Ma se e quando la tregua finirà e riprendessero i bombardamenti israeliani anche a sud della Striscia di Gaza, l’Egitto sarebbe disposto ad accogliere profughi palestinesi? Pare proprio di no. L’Egitto non ha alcuna intenzione di consentire l’uscita di centinaia di migliaia di palestinesi verso la vicina zona desertica del Sinai, già nel recente passato teatro di forti infiltrazioni jihadiste durate anni. Il timore più forte del governo egiziano è che fra i civili di Gaza si nascondano membri di Hamas, o di altre organizzazioni collegate, che potrebbero poi attaccare Israele dagli eventuali campi profughi in Egitto, come è successo, in passato, in Giordania e in Libano. Con relative ritorsioni israeliane e l’annullamento degli accordi di Camp David e quelli di pace tra Il Cairo e Tel Aviv (1978-1979), che negli ultimi oltre 40 anni hanno garantito la cosiddetta “pace fredda” fra Egitto e Israele, con finanziamenti e aiuti statunitensi ai due Stati.
Un afflusso massiccio di palestinesi di Gaza nel Sinai egiziano è inoltre visto con grande timore e contrarietà dal governo egiziano per motivi economici e politici, non solo di sicurezza.

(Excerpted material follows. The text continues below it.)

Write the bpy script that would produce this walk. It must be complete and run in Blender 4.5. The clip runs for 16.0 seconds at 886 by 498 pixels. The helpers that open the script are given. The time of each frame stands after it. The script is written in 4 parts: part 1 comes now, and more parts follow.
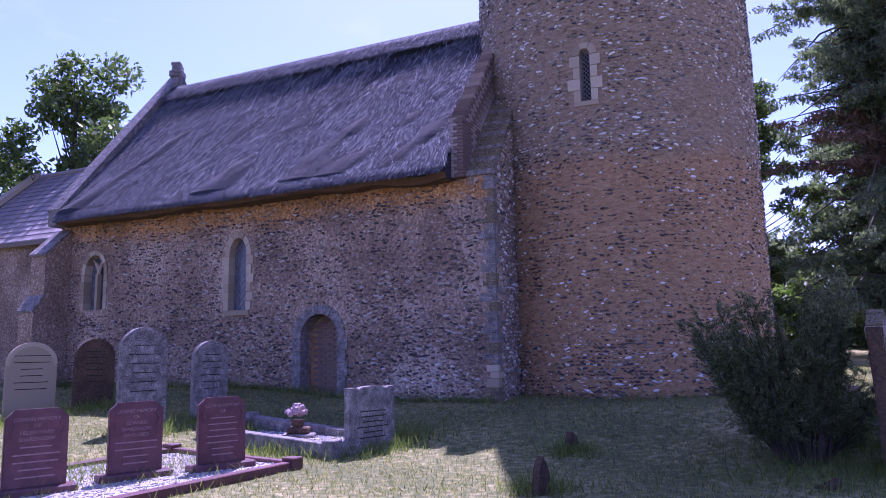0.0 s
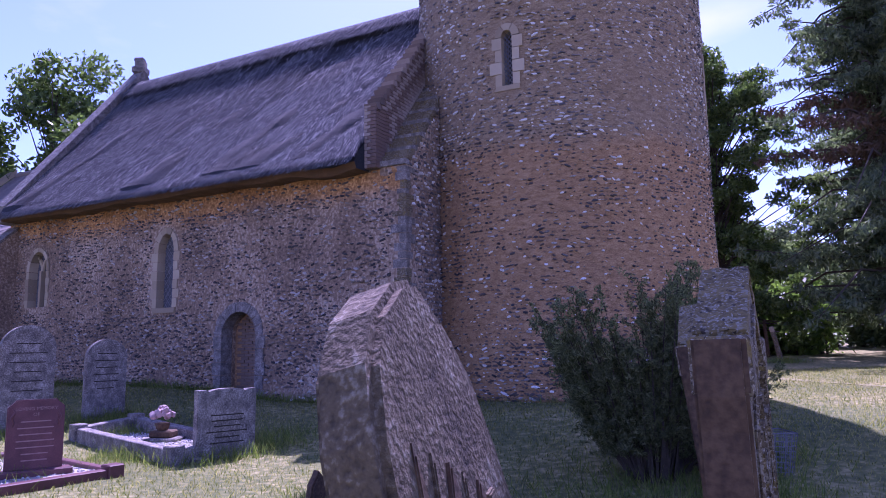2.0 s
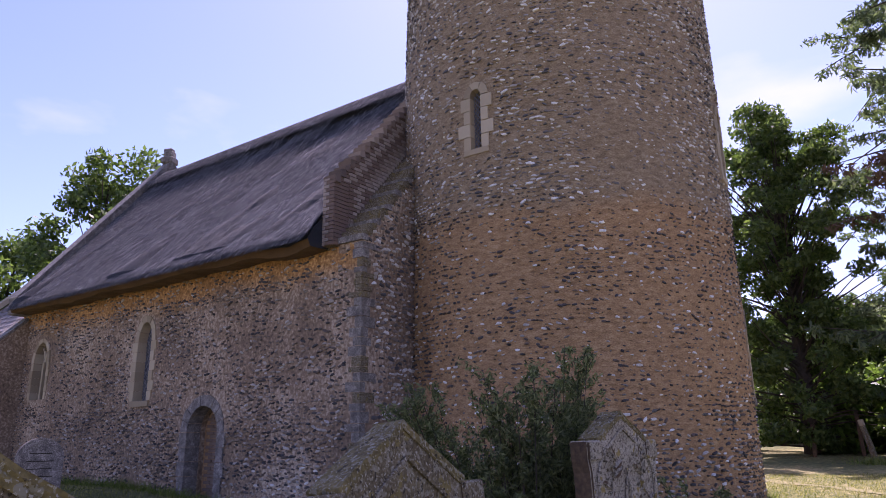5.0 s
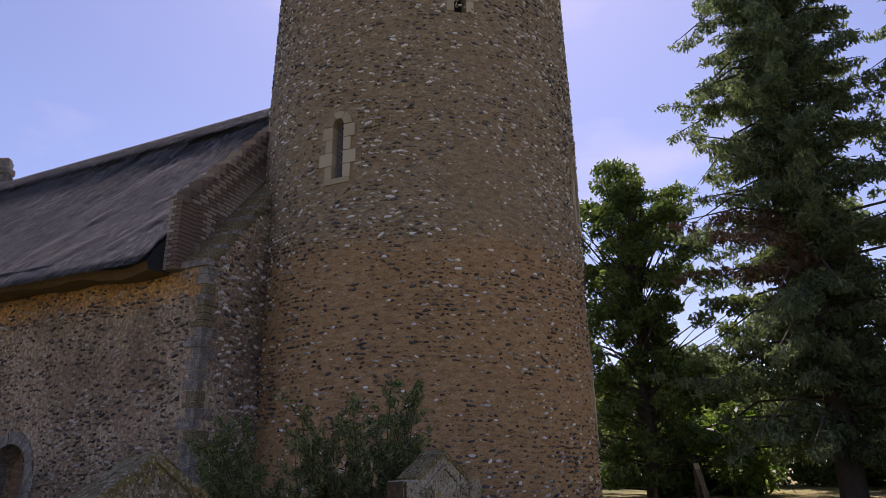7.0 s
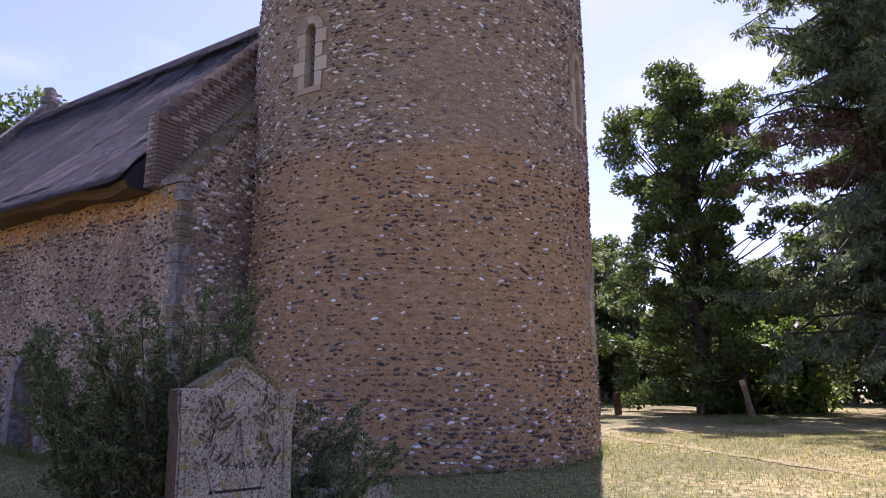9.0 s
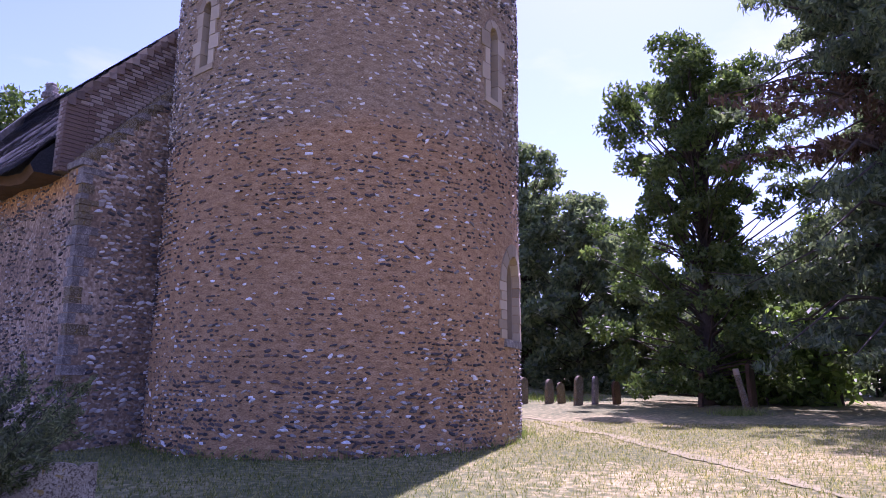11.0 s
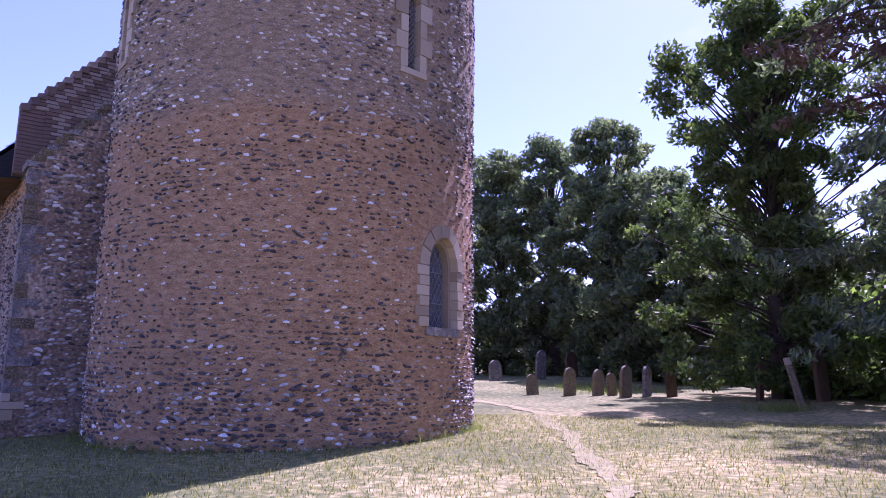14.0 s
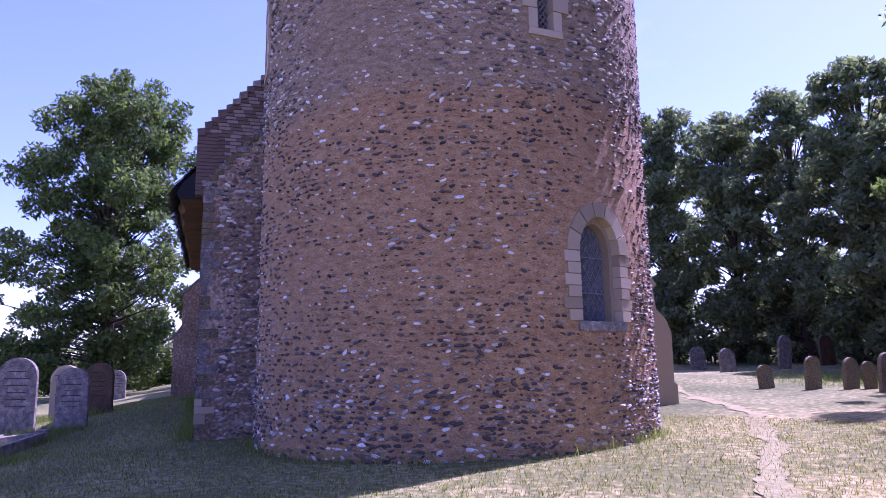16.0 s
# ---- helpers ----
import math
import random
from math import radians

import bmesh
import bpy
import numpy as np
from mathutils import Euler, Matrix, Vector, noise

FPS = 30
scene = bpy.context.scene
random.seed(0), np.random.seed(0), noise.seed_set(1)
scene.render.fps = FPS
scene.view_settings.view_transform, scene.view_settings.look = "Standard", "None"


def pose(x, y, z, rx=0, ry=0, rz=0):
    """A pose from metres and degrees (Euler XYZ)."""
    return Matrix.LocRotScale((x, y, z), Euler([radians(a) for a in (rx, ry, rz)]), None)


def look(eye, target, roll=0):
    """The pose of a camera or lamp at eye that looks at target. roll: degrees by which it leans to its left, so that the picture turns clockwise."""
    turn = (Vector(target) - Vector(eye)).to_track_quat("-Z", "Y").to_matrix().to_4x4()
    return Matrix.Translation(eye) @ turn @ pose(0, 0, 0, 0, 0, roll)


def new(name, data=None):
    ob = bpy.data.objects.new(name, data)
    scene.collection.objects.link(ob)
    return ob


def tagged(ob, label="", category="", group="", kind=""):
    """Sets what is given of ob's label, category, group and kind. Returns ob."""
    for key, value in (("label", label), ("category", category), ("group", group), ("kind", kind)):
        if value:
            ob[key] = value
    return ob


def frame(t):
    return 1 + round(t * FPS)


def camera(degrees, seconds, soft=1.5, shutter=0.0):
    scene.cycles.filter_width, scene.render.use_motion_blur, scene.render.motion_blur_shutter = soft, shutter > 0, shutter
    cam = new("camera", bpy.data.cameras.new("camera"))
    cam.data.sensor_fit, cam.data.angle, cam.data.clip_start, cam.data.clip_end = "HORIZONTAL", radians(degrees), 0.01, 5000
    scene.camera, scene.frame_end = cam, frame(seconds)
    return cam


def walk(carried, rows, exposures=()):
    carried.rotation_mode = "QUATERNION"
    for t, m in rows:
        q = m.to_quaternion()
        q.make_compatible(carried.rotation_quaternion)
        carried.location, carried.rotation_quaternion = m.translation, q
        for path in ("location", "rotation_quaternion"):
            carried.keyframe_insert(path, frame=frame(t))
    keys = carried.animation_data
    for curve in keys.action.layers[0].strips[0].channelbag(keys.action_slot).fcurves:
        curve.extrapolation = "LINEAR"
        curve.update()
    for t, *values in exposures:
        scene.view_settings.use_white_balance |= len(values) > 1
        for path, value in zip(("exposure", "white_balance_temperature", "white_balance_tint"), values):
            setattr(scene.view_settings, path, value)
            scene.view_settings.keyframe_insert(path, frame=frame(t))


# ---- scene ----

L’economia egiziana è da tempo in condizioni disastrose, con un’inflazione annua al 38% e prestiti negati dal Fondo Monetario Internazionale a causa dell’altissima probabilità di non restituzione.
Inoltre, dal punto di vista politico e umanitario, una fuga in Egitto di centinaia di migliaia di palestinesi (i cittadini di Gaza sono oltre 2 milioni) prenderebbe i contorni di una seconda nakba (catastrofe, in arabo), dopo quella seguita alla alla guerra perduta del 1948 e alla costituzione dello stato di Israele. E molti dei palestinesi della prima nakba, fuggiti soprattutto in Giordania e Libano, sono ancora segregati in campi profughi: Israele non ha mai concesso loro di rientrare. Si stima che attualmente 5 milioni di palestinesi vivano in campi profughi in vari Paesi del Medio Oriente. Sono figli, nipoti e pronipoti dei profughi di 75 anni fa, e quelli che si sono aggiunti in seguito, anche di recente, spinti dai coloni ebrei ad abbandonare la Cisgiordania.
Oltre alla riluttanza dei palestinesi di Gaza a lasciare la loro terra per fuggire nel nulla di un campo profughi, sia l’Egitto che i palestinesi sanno bene che una volta usciti, i governi israeliani (quello di Netanyahu e quelli che lo seguiranno) con tutta probabilità non permetteranno mai alcun ritorno alle case (in piedi o distrutte) che hanno lasciato. Così l’odio degli uni verso gli altri è solo destinato a crescere. Solo una difficilissima decisione concordata e una forte ma ancora più complicata azione internazionale (come non c’è veramente mai stata) potrebbero tentare di cambiare questa situazione. Resta soltanto da convincere tutti che la pace è l’unico progresso possibile. E che la guerra non è mai, per nessuno, una soluzione.